Page 2 of 3   <       >

Deadliest Day for Israel in Lebanon

The Office of the U.N. High Commissioner for Refugees said that it has stockpiled in Syria relief supplies for more than 20,000 people, but was awaiting Israeli authorization to move the materials into Lebanon for relay to the southern towns and villages that have borne the brunt of Israel's air assaults.

Tens of thousands of foreign citizens have fled Lebanon since the fighting erupted. More than 14,000 Americans have been evacuated on military helicopters, warships and cruise vessels in the past 10 days, U.S. officials said Wednesday. The total was nearly double the early U.S. government estimates of likely evacuees. About 25,000 U.S. citizens are believed to be in Lebanon. U.S. officials said hundreds have left the country by crossing into Syria.

Marine Brig. Gen. Carl Jensen, commander of the military task force coordinating evacuation efforts from nearby Cyprus, told reporters at the Pentagon on Wednesday that the number of Americans leaving Lebanon had slowed to "a trickle."

Also Wednesday, U.N. officials repeated statements that an Israeli air attack that killed four of its border security monitors Tuesday appeared to be deliberate. U.N. humanitarian chief Jan Egeland, concluding a six-day mission that took him to Lebanon, Israel and the Gaza Strip, said in Jerusalem that "precision munitions" had landed a direct hit on the U.N. post, despite repeated requests from the U.N. mission in Lebanon, known as UNIFIL, to stop firing.

Speaking on condition of anonymity, U.N. officials in Jerusalem said UNIFIL commanders made 10 calls to Israeli military officers Tuesday over six hours, asking that repeated shelling near the compound be halted. In each case, an official said, Israeli officers gave assurances that it would.

The office of Israeli Prime Minister Ehud Olmert said in a statement that he had expressed "deep regret" over the incident to U.N. Secretary General Kofi Annan, but called it "inconceivable" that the attack was intentional.

Earlier in the day, Olmert said he would favor deployment of an international force to provide security along the border once Israel's military operation has achieved its objectives. He has said the goal is to stop the rocket attacks and to force Hezbollah to disarm, withdraw from the border and release two soldiers it kidnapped July 12 in a cross-border raid -- the incident that sparked the recent fighting.

[At a news conference in Paris, the mother of one of those soldiers appealed for indications that her son is alive, the Associated Press reported. Malka Goldwasser and other relatives, citing France's historic connections to Lebanon, said they felt France provided the best chance to obtain the soldiers' freedom or, at least, news that they were well.]

Olmert's government has expressed preference for soldiers from NATO rather than a force fielded by the United Nations.

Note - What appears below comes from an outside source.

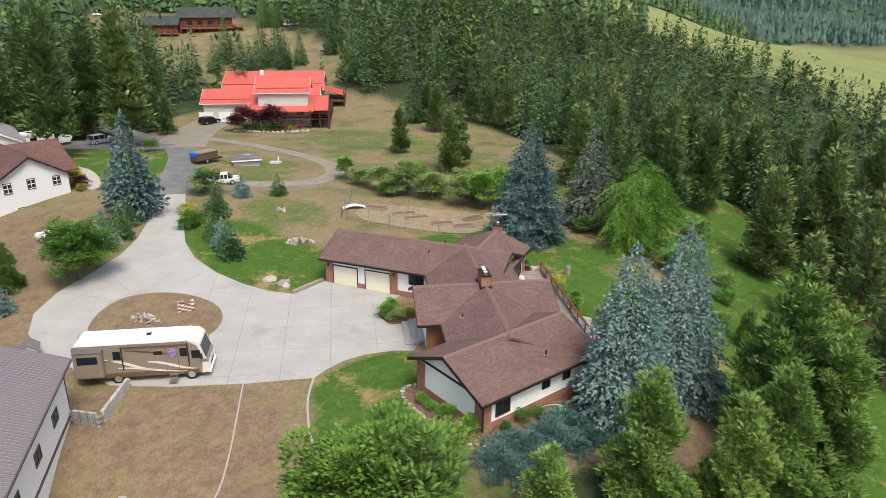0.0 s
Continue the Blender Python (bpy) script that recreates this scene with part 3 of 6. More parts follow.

Michael Oren, an Israeli author and historian currently called up to reserve duty as a spokesman for the army, said it was "a sea change" for a country that "has always prided itself on saying we can handle our security on our own to say it wants international forces."

A veteran of Israel's 1982 invasion of Lebanon, which led to an 18-year occupation of a security zone along the border and helped give birth to Hezbollah, he called southern Lebanon "an infantrymen's nightmare with a combination of dense woods, ravines, high mountains and, when you're not in the wilderness, narrow alleyways."

Israeli commanders said more than 200 Hezbollah fighters had been killed in recent days, the first time they had put a number on the group's losses. Photographers camped by the border took pictures of soldiers bringing the bodies of five Hezbollah fighters into Israel at about 4 a.m. Wednesday.